Three of Pentacles

What the image shows
Three people crouch together on a wooden floor, huddled around architectural blueprints spread out between them. The setting appears to be a building under construction or renovation—bare wooden walls frame a large window that looks out onto brownstone buildings. The warm afternoon light suggests they've been at this for a while.
The person on the left, a younger man with shoulder-length hair and a beard, wears a simple white t-shirt and points at something specific on the plans with a pencil. In the center, someone in a yellow hard hat and matching polo shirt leans in attentively, clearly the one with technical expertise on the job site. On the right, an older man in a green work shirt gestures with an open hand as he explains something, his posture suggesting experience and authority.
Tools are scattered around them—wrenches, bolts, a hammer, a red toolbox—the practical equipment needed to turn plans into reality. Wooden boards lean against the wall, waiting to be installed. Everything about the scene says active collaboration: three people with different roles, working toward the same finished project, each bringing something necessary to the table.
The modern read
This illustration strips the Three of Pentacles down to its essential truth: good work happens when skilled people collaborate. There's no mystique here, just three workers who each know their part—someone interpreting the plans, someone with site expertise, someone with experience—figuring out how to build something together. The blueprints on the floor are the shared vision they're all working from.
Placing this card in a construction setting makes the meaning viscerally practical. You can see exactly what collaboration looks like: it's not abstract teamwork or vague cooperation. It's people with different knowledge bases literally getting on the same level (everyone's crouching, no one's standing above the others) to solve real problems. The building outside the window reminds you that this is how things actually get made—through people showing up, contributing their piece, and respecting what others bring.
How it connects to the Rider-Waite-Smith
The traditional RWS Three of Pentacles shows a stonemason working on a cathedral while a monk and an architect consult nearby, holding plans. The setting is a church interior with three pentacles carved into an archway above. The card emphasizes skilled craftsmanship, collaboration between labor and vision, and work that contributes to something larger and lasting.
This modern version keeps everything that matters: the blueprints echo the architect's plans, the worker in the hard hat parallels the craftsman, and the collaborative consultation remains central. What's shifted is the setting—from sacred architecture to secular construction—which actually broadens the card's application. You don't need to be building a cathedral for this card to apply; you just need to be building something with other people, pooling expertise to make it right.
Upright meaning
The Three of Pentacles is about skilled collaboration and work that benefits from multiple perspectives. It shows up when the job requires more than one person's expertise, and when that collaboration is actually working.

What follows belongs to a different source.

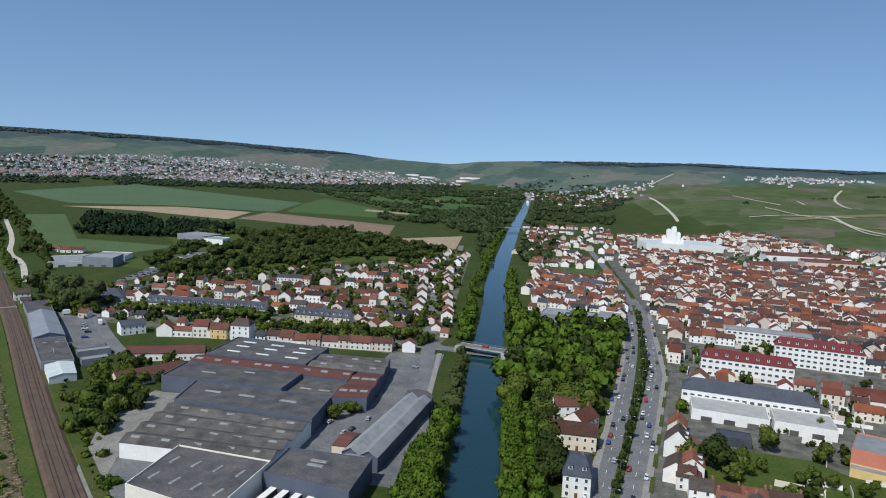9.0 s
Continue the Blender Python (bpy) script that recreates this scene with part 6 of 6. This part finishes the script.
# allotment beds by the towpath, sheds in the garden plots
shed = thing("garden_shed", "small grey timber garden shed", "shed", "garden sheds", at=stand(-3, 258, 4))
part("wall", Shape().gable_walls(3.6, 2.6, 2.0, 0.6), B["timber"], shed)
part("roof", Shape().gable_roof(3.6, 2.6, 2.0, 0.6, 0.15, 0.1), B["zinc"], shed)
for k in range(3):
    copy_thing(shed, stand(1.5 + k * 4.0, 261 + k * 0.5, 3 + k * 20))
for x, y, *_ in spots_in([(-470, 425), (-740, 345), (-810, 405), (-740, 570), (-529, 585), (-450, 585)], 48, 1, 2, 1, 2) + spots_in([(-300, 300), (-340, 370), (-270, 380), (-120, 240)], 7, 1, 2, 1, 2):
    copy_thing(shed, stand(x, y, random.uniform(0, 180)))
bed = thing("vegetable_bed", "long vegetable bed with timber edging", "bed", "allotment beds", at=stand(0, 240, 4))
part("edging", Shape().box(-1.4, 1.4, -5, 5, -0.1, 0.28), B["timber"], bed)
part("soil", Shape().box(-1.25, 1.25, -4.85, 4.85, 0.28, 0.34), C["brown"], bed)
for k in range(5):
    for j in range(3):
        if k or j:
            copy_thing(bed, stand(-1.5 + k * 3.5 + j * -0.8, 236 + j * 8.6 + k * 0.3, 4)).scale = (1, random.uniform(0.6, 0.8), 1)
wood("vegetables", np.array([(-1.5 + k % 5 * 3.7 - k // 5 % 3 * 0.8 + random.uniform(-1, 1), 236 + k // 5 % 3 * 8.6 + random.uniform(-3, 3), random.uniform(0.3, 0.7), random.uniform(0.4, 1.0)) for k in range(70)]), M["leaf"], "vegetable rows on the allotment beds", 400, far=True)
for x, y, *_ in spots_in([(-470, 425), (-740, 345), (-780, 405), (-740, 560), (-529, 575), (-450, 570)], 60, 1, 2, 1, 2):
    copy_thing(bed, stand(x, y, random.choice((20, 110)))).scale = (2.2, 1.2, 1)

stones = Shape()
for k in range(420):
    x, y = lerp2([(398, 1158), (482, 1152), (516, 1222), (420, 1212)], random.random(), random.random())
    g = zat(x, y)
    stones.box(x - 0.8, x + 0.8, y - 0.4, y + 0.4, g - 0.3, g + random.uniform(0.6, 1.5))
tagged(new("gravestones", stones.mesh("gravestones", M["concrete"])), "rows of grey gravestones in a walled cemetery", "gravestones", kind="stuff")
house("white two-storey house with a slate roof beside the depot", 15, 10, 6.0, 2.6, "white", "slate", 2, at=stand(-231, 534, 50))
house("long white workshop house with a red tiled roof", 42, 9, 4.6, 2.8, "white", "redsheet", 1, chimneys=0, at=stand(-178, 490, 24))
house("old brick works house with a red tiled roof", 36, 9, 4.4, 3.0, "cream", "redsheet", 1, chimneys=1, at=stand(-164, 453, 58))
house("tall white town house with a brown roof", 12, 10, 9.6, 3.4, "white", "brown", 3, 2.5, at=stand(-160, 546, 6), chimneys=2)
house("yellow rendered town house with a tiled roof", 11, 9, 6.4, 3.0, "yellow", "tiles", 2, at=stand(-174, 544, 6))
trailer = thing("farm_trailer", "red farm trailer standing on grass", "trailer", at=pose(-367, 286, 0.1, 0, 0, 80))
part("body", Shape().box(-3, 3, -1.2, 1.2, 0.9, 2.3, taper=-0.15), B["red"], trailer)
part("drawbar", Shape().box(3, 4.8, -0.1, 0.1, 0.6, 0.75), B["metal"], trailer)
for x in (-1.6, 1.6):
    for y in (-1.1, 1.1):
        part("wheel", WHEEL, None, trailer, "", pose(x, y, 0.5) @ Matrix.Diagonal((1.5, 2, 1.5, 1)))
pole = thing("utility_pole", "wooden utility pole beside the track", "pole", "utility poles", at=pose(-425, 300, 0))
part("pole", Shape().tube(0, 0, -0.5, 9.5, 0.16, 0.11, 8), B["timber"], pole)
part("crossarm", Shape().box(-0.9, 0.9, -0.08, 0.08, 8.8, 9.0), B["timber"], pole)
for x, y in ((-406, 160), (-407, 118), (-425, 350), (-424, 250), (-423, 205), (-406, 80)):
    copy_thing(pole, pose(x, y, 0, 0, 0, 90))
road("track", smoothed([(-418, 320), (-402, 317), (-388, 306), (-376, 296), (-380, 312), (-400, 322)]), 5, M["chalk"], "gravel loop before the green barn", "path", 0.36)
road("track", smoothed([(-415, 170), (-454, 169), (-480, 172)]), 3, M["chalk"], "pale track into the meadow", "path", 0.34)
road("road", smoothed([(-416, 60), (-399, 50), (-337, 68), (-293, 91), (-250, 120)]), 6, M["yard"], "grey lane under riverside trees", "road", 0.34)
patch("yard", [(-328, 98), (-318, 94), (-300, 110), (-306, 122), (-318, 118)], M["yard"], "small car park among trees", "yard", 0.3)

# low halls between park and boulevard, and at the town's far edge
hall("low hall with a pink-brown flat roof", [(36, 644), (76, 637), (80, 662), (40, 669)], 5, "white", "brick", [(0.5, 0.6, 3, 0.7, True)], (), "market_hall", "hall")
hall("low hall with zinc roof and dark solar panels", [(20, 676), (58, 669), (62, 692), (24, 699)], 5.5, "lightsheet", "zinc", [(0.3, 0.3, 3, 0.7, True)], (), "market_hall", "hall")
panel = thing("solar_array", "dark blue solar panels on a zinc roof", "solar panels", at=pose(45, 683, 5.5, 0, 0, -10))
for k in range(8):
    for j in range(3):
        part("panel", Shape().box(k * 1.7 - 6, k * 1.7 - 4.5, j * 2.2 - 2, j * 2.2 - 0.2, 0.0, 0.3), B["pool"], panel)
hall("white flat hall by the park", [(62, 672), (78, 669), (82, 700), (66, 703)], 6, "white", "zinc", (), (), "market_hall", "hall")
flats("long blue-grey roofed school wing", [(28, 840), (70, 832), (72, 842), (30, 850)], 6.5, 2.6, "white", "slate", 2, 2)
for q, h, wall, roof, label in (([(252, 1062), (300, 1068), (298, 1100), (250, 1094)], 7, "white", "redsheet", "long cellar hall with a red roof"), ([(320, 1085), (388, 1092), (386, 1115), (318, 1108)], 7, "pink", "redsheet", "long pink cellar hall with a red roof"),
                                ([(285, 1130), (392, 1142), (390, 1170), (283, 1158)], 8, "white", "redsheet", "large white cellar hall with a red roof"), ([(430, 1000), (490, 1005), (488, 1030), (428, 1026)], 7, "white", "zinc", "white hall with a flat grey roof"),
                                ([(560, 900), (640, 905), (638, 935), (558, 930)], 8, "white", "redsheet", "large cellar hall with a red roof"), ([(330, 640), (372, 632), (376, 652), (334, 660)], 9, "white", "redsheet", "white cellar hall with a red roof"),
                                ([(300, 540), (352, 530), (355, 546), (303, 556)], 9, "stone", "slate", "long stone building with slate roof"), ([(420, 560), (470, 550), (474, 572), (424, 582)], 9, "white", "brown", "white hall with brown roof")):
    bays(label, q, 2, h + zat(*q[0]), 2.6, wall, roof, 0, "cellar_hall", "hall")
# plots in the gardens, lawns in the scrub
random.seed(12)
for k in range(34):
    u, w = random.random(), random.random()
    x, y = lerp2([(-470, 430), (-745, 350), (-760, 560), (-470, 575)], u, w)
    a, hx, hy = radians(-16 + random.uniform(-6, 6)), random.uniform(5, 12), random.uniform(8, 18)
    c, s = math.cos(a), math.sin(a)
    m, label = random.choice(((M["lawn"], "mown lawn of a garden plot"), (C["brown"], "dug vegetable plot"), (M["rough"], "weedy garden plot"), (C["dry"], "dry garden plot"), (M["gravel"], "gravelled garden plot")))
    patch("garden_plot", [(x + px * c - py * s, y + px * s + py * c) for px, py in ((-hx, -hy), (hx, -hy), (hx, hy), (-hx, hy))], m, label, "plot", 0.2 + 0.004 * k)
# lane markings
for line in ([(57, 345), (72, 475), (83, 582), (91, 700)], [(67, 348), (84, 468), (96, 554), (101, 650)]):
    s = Shape()
    for (x0, y0), (x1, y1) in list(zip(densify(line, 6.0), densify(line, 6.0)[1:]))[::2]:
        d = math.hypot(x1 - x0, y1 - y0)
        nx, ny = (y1 - y0) / d * 0.09, -(x1 - x0) / d * 0.09
        s.face([(x0 - nx, y0 - ny, 0.48), (x0 + nx, y0 + ny, 0.48), (x0 + (x1 - x0) * 0.6 + nx, y0 + (y1 - y0) * 0.6 + ny, 0.48), (x0 + (x1 - x0) * 0.6 - nx, y0 + (y1 - y0) * 0.6 - ny, 0.48)])
    tagged(new("lane_marking", s.mesh("lane_marking", B["white"])), "dashed white lane marking on asphalt", "marking", kind="stuff")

This is the card of doing your part well while trusting others to do theirs.
In work: You're part of a project team where everyone has a defined role, and the combination is producing better results than any individual could achieve alone. This might be a product launch, a construction project, or a creative collaboration where writer, designer, and strategist each contribute.
In love: You and your partner are actively building something together—renovating a home, planning a wedding, raising kids—and you're functioning as a real team. You respect what each person brings and you're working from the same plan.
In money: Financial planning that involves professionals—working with an accountant, a financial advisor, or a real estate agent. You're bringing your goals; they're bringing expertise. The collaboration produces better outcomes than going it alone.
In daily life: Group projects where the group actually works. Study groups, volunteer committees, community organizing—any situation where people show up prepared, contribute their piece, and the whole becomes greater than the parts.
Reversed meaning
Reversed, the Three of Pentacles points to collaboration breaking down. Someone's not pulling their weight, expertise is being ignored, or the team has lost sight of the shared goal. This is the card of dysfunctional group dynamics.
In work: You're stuck in a team where no one listens to each other, roles are unclear, or one person's ego is derailing the project. Alternatively, you're doing skilled work that's going unrecognized—your expertise is being dismissed or your contributions aren't being credited.
In love: You and your partner are working against each other instead of together. You have different visions for the relationship, or one person is doing all the building while the other coasts. The collaboration has become one-sided.
In money: Poor professional advice, or refusing to seek expertise when you need it. This might look like ignoring your accountant's recommendations or trying to DIY something (legal work, investments) that genuinely requires professional skill.
In daily life: Group projects from hell. The study group where one person does all the work. The committee where everyone has opinions but no one follows through. The collaboration that's a collaboration in name only.